Offshore staff
LUXEMBOURG – Subsea 7 has issued an update on its offshore oil and gas/wind projects in its latest results statement.
The Subsea and Conventional business unit has been progressing engineering and procurement for the Sangomar, Barossa and Bacalhau oil/gas projects, and has started engineering for TPAO’s deepwater Sakarya gas project offshore Turkey.
Offshore Norway, three of the company’s reeling vessels, Seven Vega, Seven Oceans, and Seven Navica, laid pipelines for the Johan Sverdrup Phase 2 project in the Norwegian North Sea, while the Seven Pacific installed the umbilicals.
In the Gulf of Mexico, the Argos floating production unit for the Mad Dog 2 project was towed to the field from the yard at Ingleside, Texas, while the Seven Seas installed gas export infrastructure and the Seven Arctic installed rigid and flexible jumpers.
The Seven Oceans and Seven Oceanic completed the offshore phase of the Julimar Phase 2 project in Western Australia, then headed back to Norway.

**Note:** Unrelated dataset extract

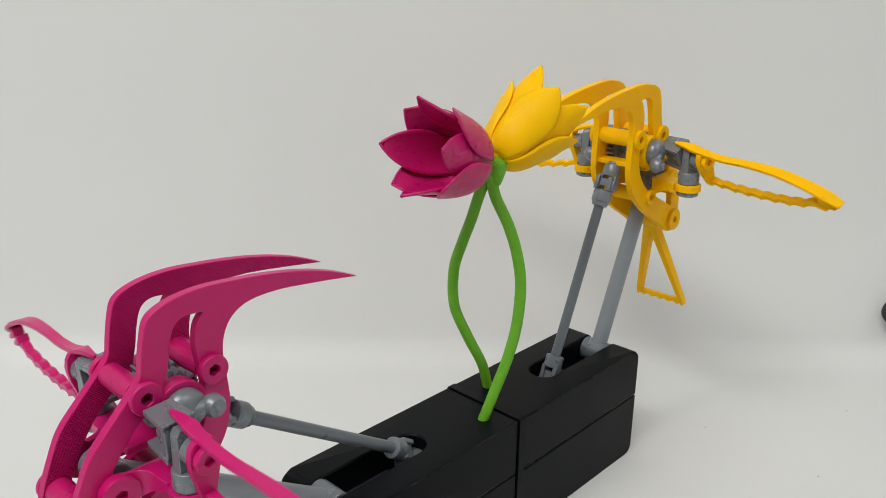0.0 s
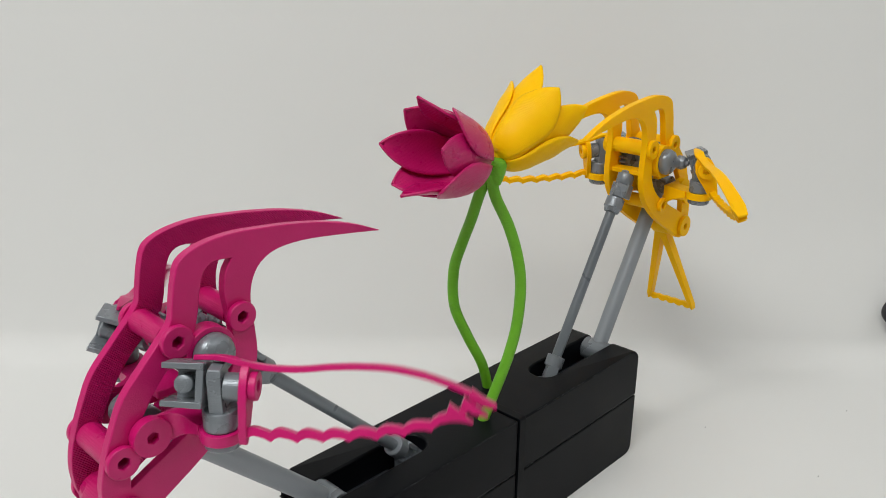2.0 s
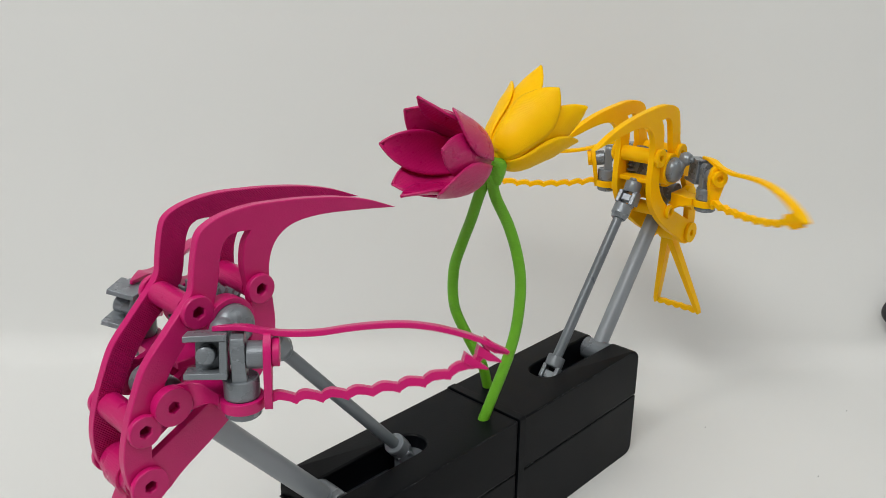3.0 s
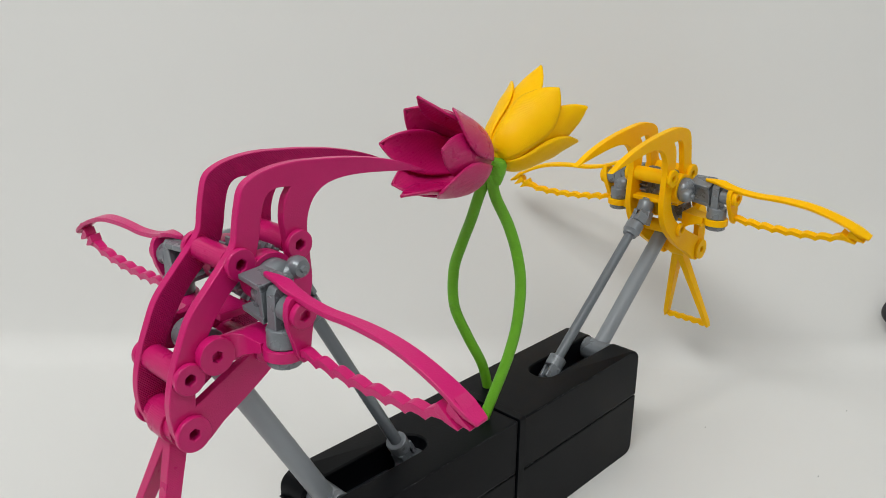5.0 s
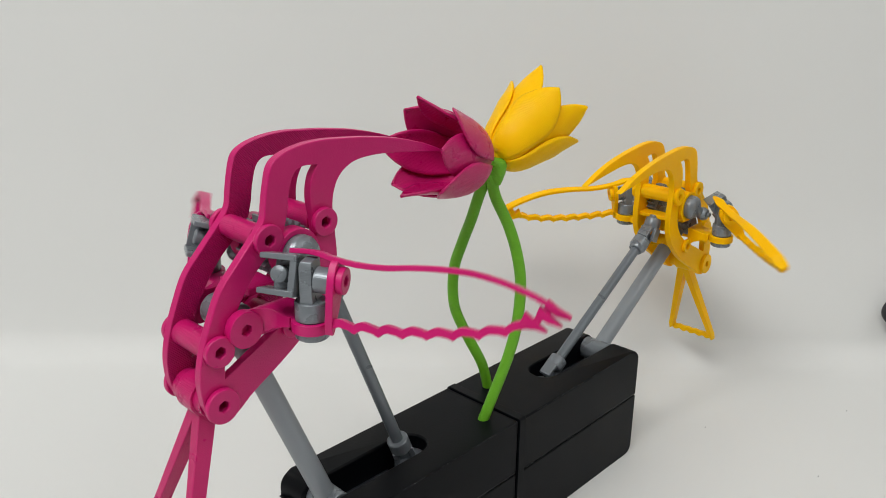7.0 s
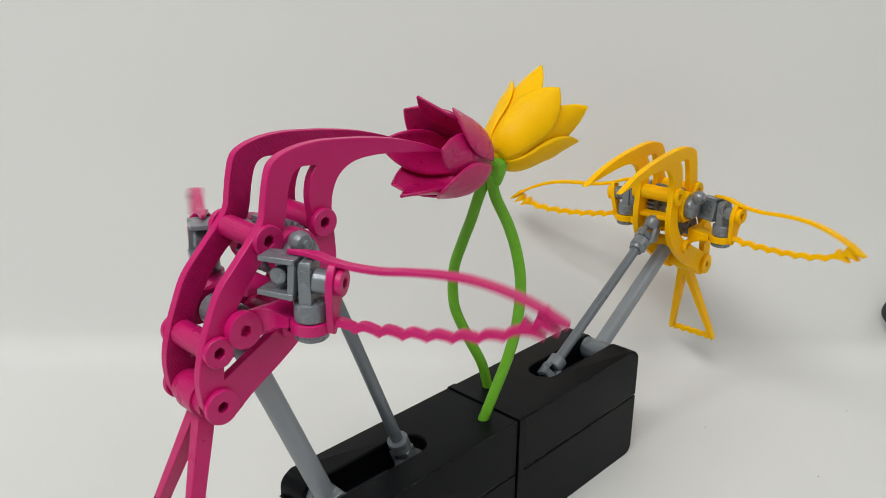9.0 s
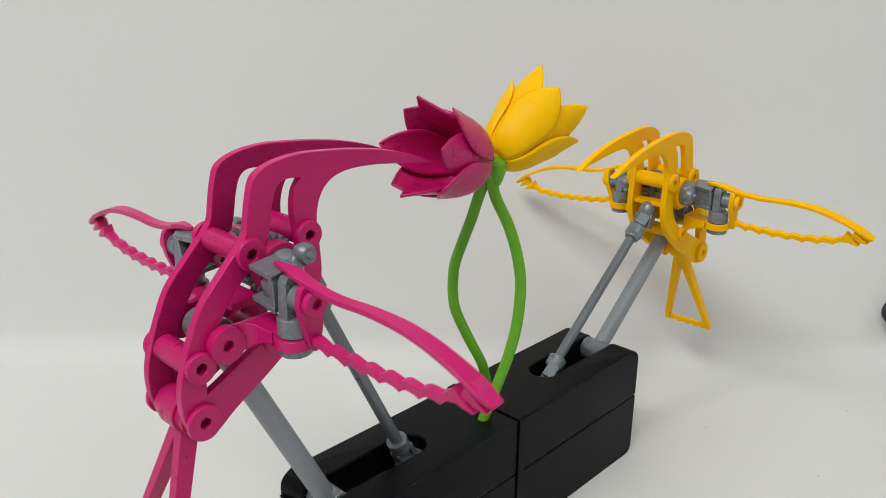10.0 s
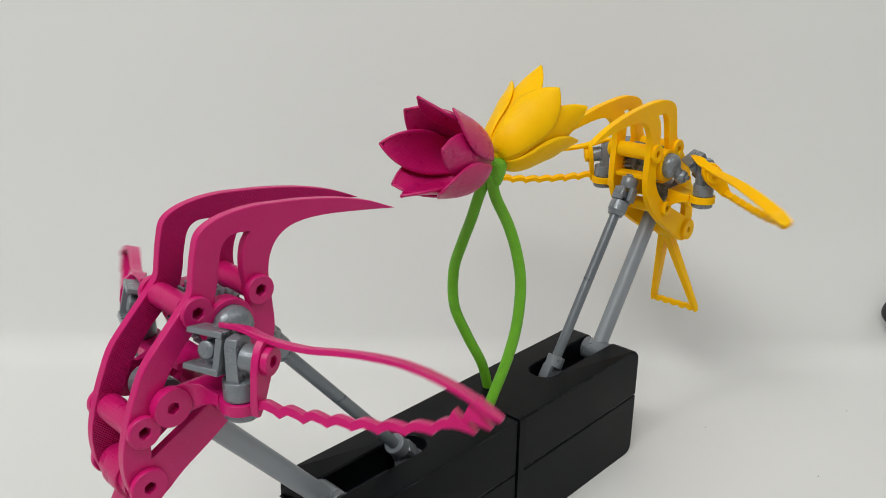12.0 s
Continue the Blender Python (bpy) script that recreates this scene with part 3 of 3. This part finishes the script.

Offshore Saudi Arabia, the Seven Champion has been fully occupied on Aramco’s 28 Jackets project (CRPO 47) and on the Berri field (CRPO 36/37).
In the renewable energy sector, the Seaway Yudin re-started work on the Formosa 2 project in Taiwan, then demobilized to Indonesia. It should return in 1Q 2022 to complete its scope for the project. Also, the Seaway Phoenix has been laying inner-array cables for the Yunlin project offshore Taiwan.
The Seaway Aimery, Seaway Moxie, and Simar Esperança were fully occupied installing inner-array cables for the Hornsea II project in the UK North Sea, while the Seaway Strashnov has installed monopiles at Hollandse Kust Zuid offshore the Netherlands.
The company installed the first suction caisson jackets for the Seagreen project in the UK sector.
Next year Subsea 7 will have pipelay support vessels working for Petrobras offshore Brazil. The vessels will operate 4insight technology developed by subsea 7 subsidiary, 4Subsea: this uses data generated by the vessels and their pipelay operations to optimize vessel uptime and maximize overall performance, the company said.
Looking ahead, while the company’s activity on early-stage projects has risen steeply, it also plans a temporary cut to the active Subsea and Conventional fleet for 2022 ahead of the anticipated recovery in offshore activity in 2023.
The Renewables division is tendering for projects set to be given the green light in 2022, including in Asia, Europe, and the US.